§ WORK REQUIRED:
Type out the data exactly as given. Skip any image.

#####

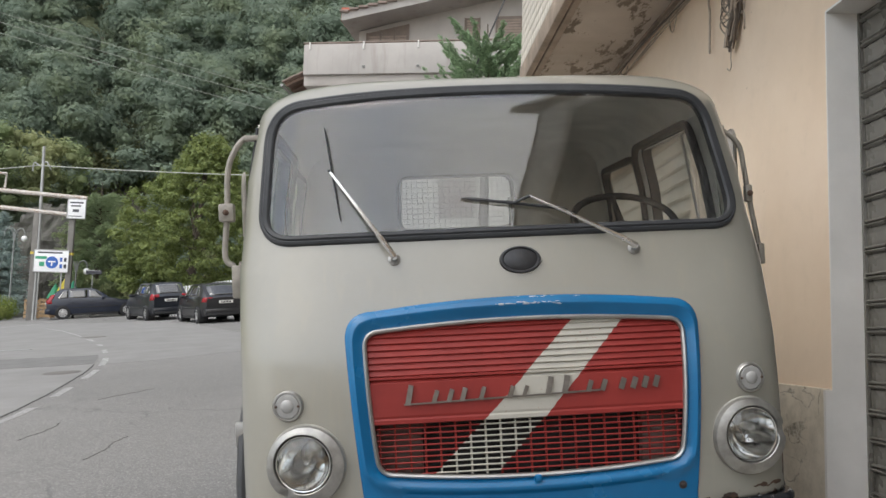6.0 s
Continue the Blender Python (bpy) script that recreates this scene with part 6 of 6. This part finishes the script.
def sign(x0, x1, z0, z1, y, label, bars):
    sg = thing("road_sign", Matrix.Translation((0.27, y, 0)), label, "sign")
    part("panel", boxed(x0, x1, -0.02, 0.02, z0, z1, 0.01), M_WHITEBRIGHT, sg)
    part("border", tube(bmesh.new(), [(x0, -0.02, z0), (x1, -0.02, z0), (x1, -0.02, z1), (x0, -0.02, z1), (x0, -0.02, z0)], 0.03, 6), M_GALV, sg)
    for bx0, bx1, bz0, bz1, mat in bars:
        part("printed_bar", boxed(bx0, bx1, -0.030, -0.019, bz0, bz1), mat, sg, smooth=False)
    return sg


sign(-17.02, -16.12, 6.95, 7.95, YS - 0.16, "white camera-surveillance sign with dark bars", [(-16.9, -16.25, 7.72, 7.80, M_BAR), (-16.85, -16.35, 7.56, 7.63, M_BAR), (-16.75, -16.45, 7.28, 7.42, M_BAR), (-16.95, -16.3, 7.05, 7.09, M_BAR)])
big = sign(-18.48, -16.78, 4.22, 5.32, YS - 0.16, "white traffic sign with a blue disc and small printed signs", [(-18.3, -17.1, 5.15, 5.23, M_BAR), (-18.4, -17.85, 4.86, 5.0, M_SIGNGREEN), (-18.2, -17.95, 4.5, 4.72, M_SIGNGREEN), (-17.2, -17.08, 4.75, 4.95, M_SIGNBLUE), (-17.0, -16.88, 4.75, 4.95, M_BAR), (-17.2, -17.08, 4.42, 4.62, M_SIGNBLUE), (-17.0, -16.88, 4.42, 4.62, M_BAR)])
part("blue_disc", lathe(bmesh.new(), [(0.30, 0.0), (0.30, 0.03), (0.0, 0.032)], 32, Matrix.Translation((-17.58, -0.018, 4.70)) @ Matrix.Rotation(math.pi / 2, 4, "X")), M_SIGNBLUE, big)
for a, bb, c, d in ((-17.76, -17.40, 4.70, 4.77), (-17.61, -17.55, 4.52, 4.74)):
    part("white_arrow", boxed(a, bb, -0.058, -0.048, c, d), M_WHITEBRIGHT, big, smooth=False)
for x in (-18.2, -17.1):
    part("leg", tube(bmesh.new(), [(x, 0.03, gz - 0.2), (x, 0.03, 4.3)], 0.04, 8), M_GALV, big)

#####

§ ANSWER TO THE TASK:
6.0 s
Continue the Blender Python (bpy) script that recreates this scene with part 6 of 6. This part finishes the script.
def sign(x0, x1, z0, z1, y, label, bars):
    sg = thing("road_sign", Matrix.Translation((0.27, y, 0)), label, "sign")
    part("panel", boxed(x0, x1, -0.02, 0.02, z0, z1, 0.01), M_WHITEBRIGHT, sg)
    part("border", tube(bmesh.new(), [(x0, -0.02, z0), (x1, -0.02, z0), (x1, -0.02, z1), (x0, -0.02, z1), (x0, -0.02, z0)], 0.03, 6), M_GALV, sg)
    for bx0, bx1, bz0, bz1, mat in bars:
        part("printed_bar", boxed(bx0, bx1, -0.030, -0.019, bz0, bz1), mat, sg, smooth=False)
    return sg


sign(-17.02, -16.12, 6.95, 7.95, YS - 0.16, "white camera-surveillance sign with dark bars", [(-16.9, -16.25, 7.72, 7.80, M_BAR), (-16.85, -16.35, 7.56, 7.63, M_BAR), (-16.75, -16.45, 7.28, 7.42, M_BAR), (-16.95, -16.3, 7.05, 7.09, M_BAR)])
big = sign(-18.48, -16.78, 4.22, 5.32, YS - 0.16, "white traffic sign with a blue disc and small printed signs", [(-18.3, -17.1, 5.15, 5.23, M_BAR), (-18.4, -17.85, 4.86, 5.0, M_SIGNGREEN), (-18.2, -17.95, 4.5, 4.72, M_SIGNGREEN), (-17.2, -17.08, 4.75, 4.95, M_SIGNBLUE), (-17.0, -16.88, 4.75, 4.95, M_BAR), (-17.2, -17.08, 4.42, 4.62, M_SIGNBLUE), (-17.0, -16.88, 4.42, 4.62, M_BAR)])
part("blue_disc", lathe(bmesh.new(), [(0.30, 0.0), (0.30, 0.03), (0.0, 0.032)], 32, Matrix.Translation((-17.58, -0.018, 4.70)) @ Matrix.Rotation(math.pi / 2, 4, "X")), M_SIGNBLUE, big)
for a, bb, c, d in ((-17.76, -17.40, 4.70, 4.77), (-17.61, -17.55, 4.52, 4.74)):
    part("white_arrow", boxed(a, bb, -0.058, -0.048, c, d), M_WHITEBRIGHT, big, smooth=False)
for x in (-18.2, -17.1):
    part("leg", tube(bmesh.new(), [(x, 0.03, gz - 0.2), (x, 0.03, 4.3)], 0.04, 8), M_GALV, big)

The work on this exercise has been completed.